U.S. District Judge Aileen M. Cannon dismissed the prosecution in Donald Trump’s classified documents case. The convicted felon faced more than three dozen federal charges of mishandling classified documents. This is widely seen as a "quid pro quo" by Cannon, who was appointed to the federal position in the Southern District of Florida by Trump in 2020.
Even before charges were filed against Trump, Cannon was making headlines regarding federal prosecutors’ investigation of documents found at Mar-a-Lago during an FBI raid in August 2022. Cannon was judge-shopped by Trump’s legal team, and assigned to Trump's appeal against the investigation. Her first move was to assist Trump's legal team in cleaning up its somewhat convoluted appeal.
Cannon then sided with Trump’s defense and appointed a "special master"—a third party who looks things over to determine if there’s attorney-client privilege or other issues—to review the documents seized by the FBI. The move temporarily barred agents and prosecutors from reviewing them. According to Slate, it marked the first time a judge had stopped an investigation before an indictment.
Paul Rosenzweig, a Department of Homeland Security official under former President George W. Bush, called Cannon’s intervention “a special law just for Donald Trump by a Trump appointee, and it is unmoored from precedent, insupportable in law, will not be approved of by anybody who isn’t a Trump fanatic.”
When Judge Raymond J. Dearie, the special master whom Cannon had appointed, tried to do his job by ordering that Trump’s lawyers assert the validity of the documents seized, Cannon overruled him. She also overruled Dearie’s attempt at creating a reasonable timeline to proceed in.

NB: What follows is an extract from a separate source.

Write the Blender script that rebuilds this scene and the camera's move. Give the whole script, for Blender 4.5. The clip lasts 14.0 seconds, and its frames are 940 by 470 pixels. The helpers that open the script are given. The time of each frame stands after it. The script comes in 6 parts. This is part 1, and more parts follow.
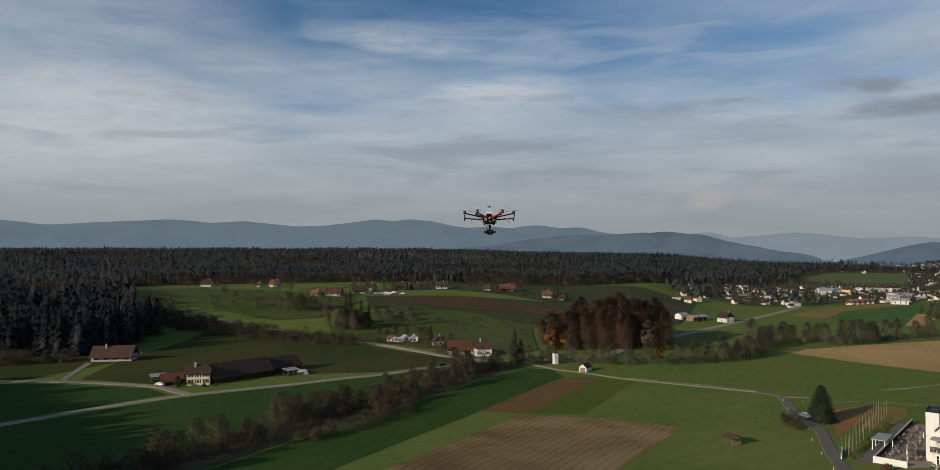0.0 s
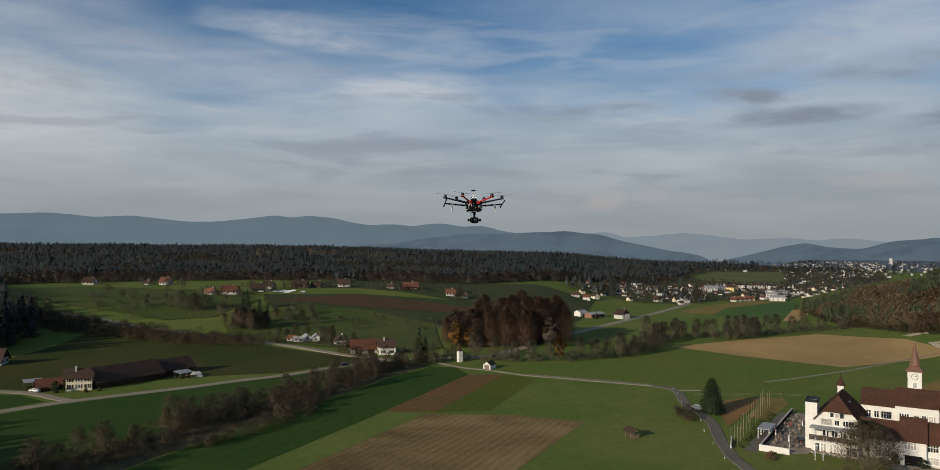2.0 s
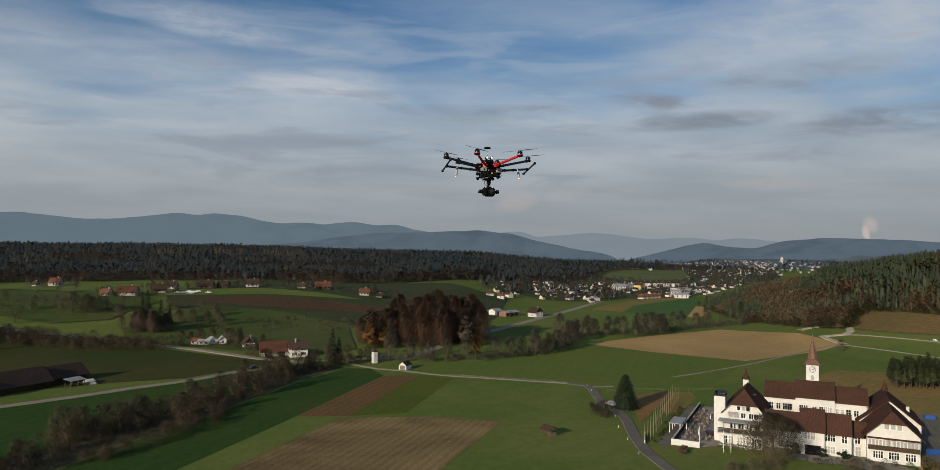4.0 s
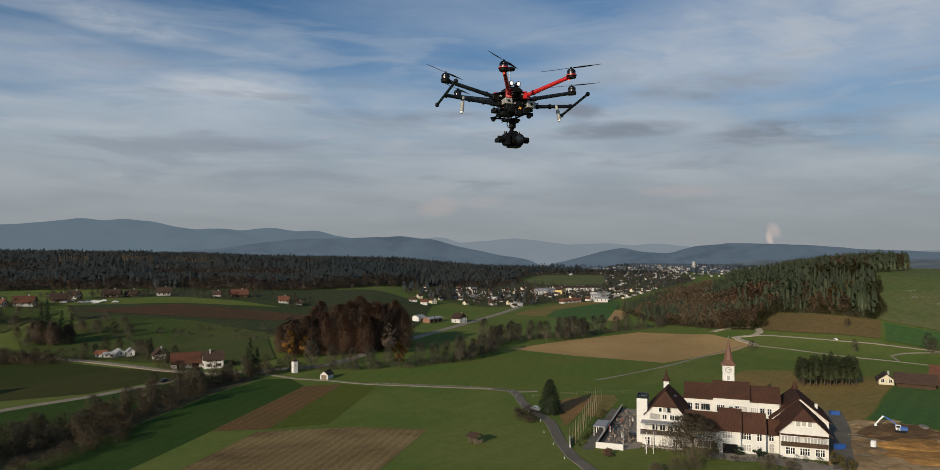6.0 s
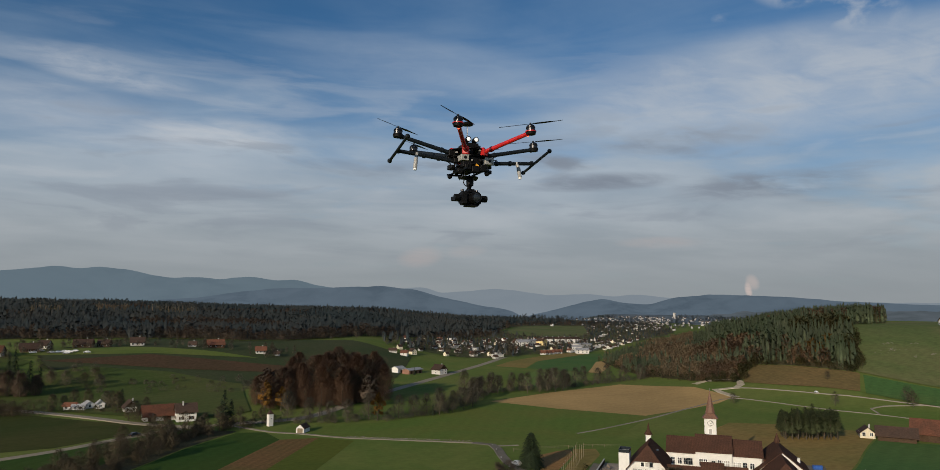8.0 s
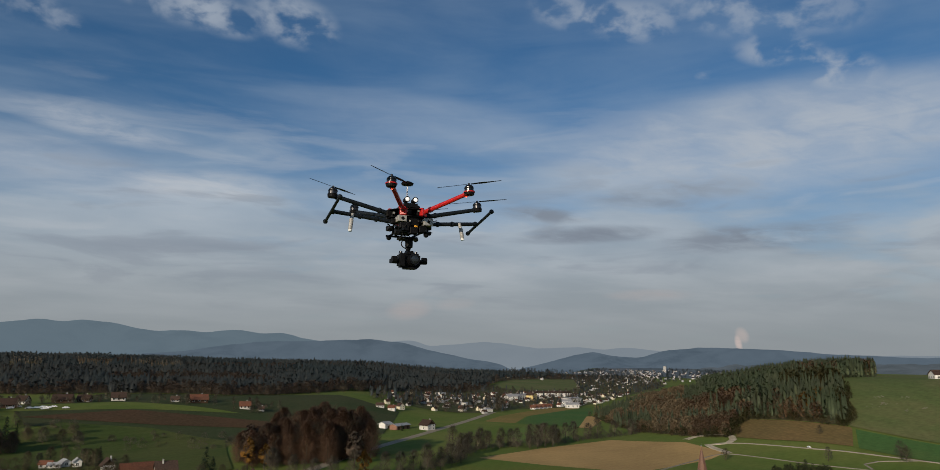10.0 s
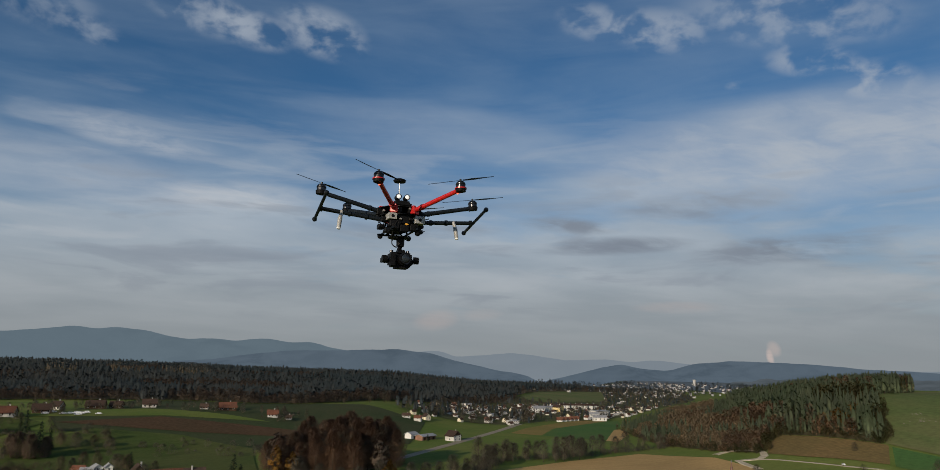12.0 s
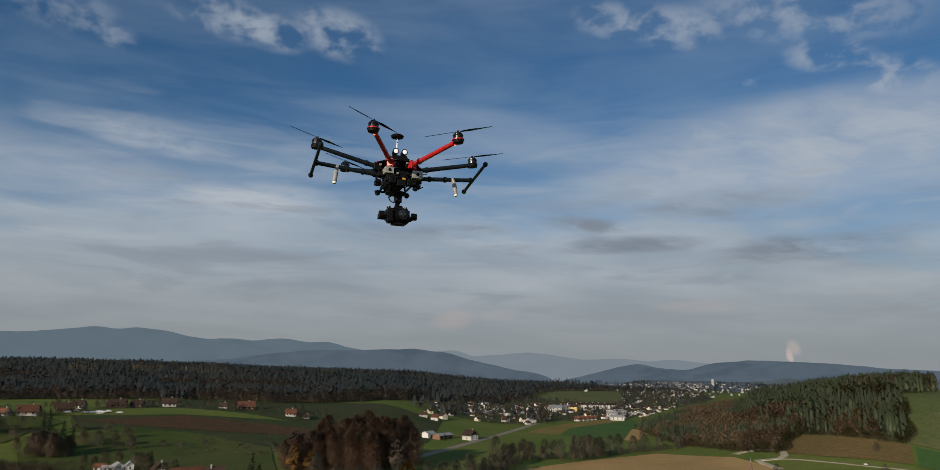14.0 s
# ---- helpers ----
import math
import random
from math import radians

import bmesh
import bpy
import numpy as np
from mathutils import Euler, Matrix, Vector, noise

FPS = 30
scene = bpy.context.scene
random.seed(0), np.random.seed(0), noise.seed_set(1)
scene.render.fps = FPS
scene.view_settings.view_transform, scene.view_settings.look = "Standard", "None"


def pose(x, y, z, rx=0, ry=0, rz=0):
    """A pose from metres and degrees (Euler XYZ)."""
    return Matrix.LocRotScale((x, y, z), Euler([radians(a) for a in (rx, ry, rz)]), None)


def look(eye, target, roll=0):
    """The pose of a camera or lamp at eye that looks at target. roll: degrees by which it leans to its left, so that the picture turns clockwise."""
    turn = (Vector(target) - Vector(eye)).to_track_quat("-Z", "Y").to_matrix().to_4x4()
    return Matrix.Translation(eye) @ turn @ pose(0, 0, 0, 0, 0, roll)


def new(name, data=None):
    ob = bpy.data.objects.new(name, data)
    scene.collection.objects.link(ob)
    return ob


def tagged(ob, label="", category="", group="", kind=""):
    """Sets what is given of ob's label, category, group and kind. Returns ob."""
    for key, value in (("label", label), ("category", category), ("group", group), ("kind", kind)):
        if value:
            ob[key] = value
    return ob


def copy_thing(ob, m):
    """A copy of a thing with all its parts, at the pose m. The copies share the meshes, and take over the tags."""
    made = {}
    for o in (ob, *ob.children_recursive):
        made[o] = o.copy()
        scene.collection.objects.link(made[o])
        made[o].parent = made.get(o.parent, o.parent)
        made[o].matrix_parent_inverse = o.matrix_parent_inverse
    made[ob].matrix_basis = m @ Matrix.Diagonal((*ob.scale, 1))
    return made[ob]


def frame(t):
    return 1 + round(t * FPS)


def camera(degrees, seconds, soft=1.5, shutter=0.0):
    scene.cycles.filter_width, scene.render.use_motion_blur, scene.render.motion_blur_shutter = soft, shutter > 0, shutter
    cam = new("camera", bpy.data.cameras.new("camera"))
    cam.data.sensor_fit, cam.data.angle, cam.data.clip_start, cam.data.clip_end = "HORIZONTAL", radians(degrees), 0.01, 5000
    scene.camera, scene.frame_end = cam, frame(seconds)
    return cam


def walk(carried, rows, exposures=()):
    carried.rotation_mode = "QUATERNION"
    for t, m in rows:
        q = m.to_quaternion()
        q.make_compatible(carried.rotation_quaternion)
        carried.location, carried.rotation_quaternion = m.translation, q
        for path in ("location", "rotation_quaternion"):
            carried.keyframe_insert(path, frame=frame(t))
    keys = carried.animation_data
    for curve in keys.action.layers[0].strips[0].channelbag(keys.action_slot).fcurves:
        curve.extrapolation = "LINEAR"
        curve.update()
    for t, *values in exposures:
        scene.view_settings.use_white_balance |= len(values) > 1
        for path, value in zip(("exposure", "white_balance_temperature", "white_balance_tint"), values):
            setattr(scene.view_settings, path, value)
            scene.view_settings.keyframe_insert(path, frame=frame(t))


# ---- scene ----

The Eleventh Circuit Court of Appeals reversed Cannon's ruling, saying, "The law is clear, we cannot write a rule that allows any subject of a search warrant to block government investigations after the execution of the warrant. Nor can we write a rule that allows only former presidents to do so. Either approach would be a radical reordering of our case law limiting the federal courts’ involvement in criminal investigations. And both would violate bedrock separation-of-powers limitations."
Trump was subsequently indicted, in a case that Anthony Michael Kries, a professor of election and employment law at Georgia State University described to the BBC as the “strongest case legally” against Trump and “absolutely airtight.” Unfortunately, Cannon was then assigned to preside over the case.
She has since delayed the case, refusing to set a start date for trial, piling on postponements of previously stated deadlines, and repeatedly asking for the refiling of motions. Each move by Cannon has resulted in questions concerning both her experience and political leanings.
Cannon’s first intervention into the Trump classified documents story was characterized as “deeply problematic” by legal experts. Monday’s decision, after two years of Cannon’s legal misbehavior, has led experts like Noah Rosenblum, an assistant professor at NYU School of Law, to call the dismissal “bonkers,” exclaiming, “She is just making things up.”